Kritik zu Typisch Emil
Dokumentation über den Schweizer Kabarettisten Emil Steinberger, dessen Hauptrolle in dem Kinofilm »Die Schweizermacher« ihn 1979 auch dem deutschen Kinopublikum bekannt machte
Es beginnt mit einem nicht mehr ganz jungen, weißhaarigen Herrn, fast immer begleitet von einer ihm zugewandten Frau (später werden wir erfahren, dass es seine Ehefrau Niccel ist und auch die außergewöhnliche Geschichte, wie die beiden zusammenkamen). Gleich darauf ist der Mann der Geehrte bei der Verleihung eines Lifetime Awards, wo ihn der Moderator als »the king of Swiss comedy« vorstellt. Da haben wir es offenbar nicht mit einem Unbekannten zu tun. Um Emil Steinberger, der Anfang dieses Jahres seinen 92. Geburtstag feierte, zu kennen, muss man aber entweder ein Interesse an der Gattung des Kabaretts haben oder aber schon so alt sein, dass man sich an den bis dahin größten Kassenerfolg der Schweizer Filmgeschichte erinnert.

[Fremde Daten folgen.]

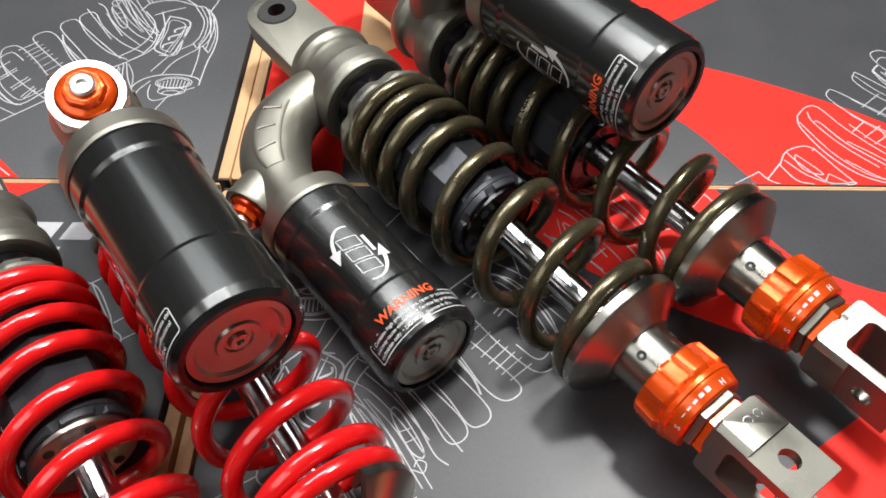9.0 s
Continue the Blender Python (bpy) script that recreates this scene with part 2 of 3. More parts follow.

»Die Schweizermacher« hieß die von Rolf Lyssy inszenierte satirische Komödie, in der Emil Steinberger und sein Vorgesetzter als Schweizer Beamte zu urteilen hatten über die »Integrationswilligkeit« ausländischer Mitbürger, während Politiker wieder einmal die Parole ausgaben: »Das Boot ist voll« (um den Titel eines anderen Schweizer Filmklassikers zu zitieren).
Das wäre angesichts der heute wieder debattierten Einwanderungsfrage ein guter Ansatzpunkt gewesen, um Emil Steinberger einem jüngeren Publikum nahezubringen, auch um zu überprüfen, ob die Satire des Films heute noch funktioniert. Wer aber in Erinnerung an das damalige Filmerlebnis sich heute diesen Dokumentarfilm anschaut, kommt in dieser Hinsicht nicht auf seine Kosten.
»Typisch Emil« lässt eine Karriere in chronologischer Form Revue passieren: ein Elternhaus, das Kreativität nicht unbedingt förderte, früheste Auftritte im jugendlichen Alter, die ungeliebte Arbeit bei der Post, die Steinberger mit 27 Jahren kündigte, die Kabarettkarriere, bei der ihm eine Saison im Zirkus Knie 1972 ein neues Publikum erschließt, Gastauftritte in deutschen Spiel- und Talkshows, die zeitweise Verabschiedung seiner »Emil«-Figur samt einem längeren New-York-Aufenthalt in den neunziger Jahren, seine dortige Eheschließung mit Niccel, schließlich die Rückkehr in die Schweiz und die wiedergefundene Freude an dem, was er früher gemacht hat.
Dabei werden immer wieder Ausschnitte aus einzelnen Sketchen eingeblendet. Unter den Statements von sechs Freunden und Kollegen bleiben die längeren des Theatermachers Christoph Marthaler in Erinnerung, die versuchen, das Spezielle von Emils Komik zu definieren. Am stärksten ins Gedächtnis prägt sich allerdings Emils eigene Erzählung darüber, dass seine Mutter einmal seinen Auftritt im Zirkus Knie besucht habe und auf die Frage, was ihr am besten gefallen habe, antwortete: »Der alte Herr Knie.«
Was der Film ganz ausspart, jenseits der Unzufriedenheit des Künstlers mit der von ihm geschaffenen Kunstfigur, ist die Veränderung der Kunstform Kabarett, in der Publikumsgunst mittlerweile abgelöst von »Comedians«, vor denen es kein Entrinnen gibt, wenn man abends durch die Fernsehprogramme zappt.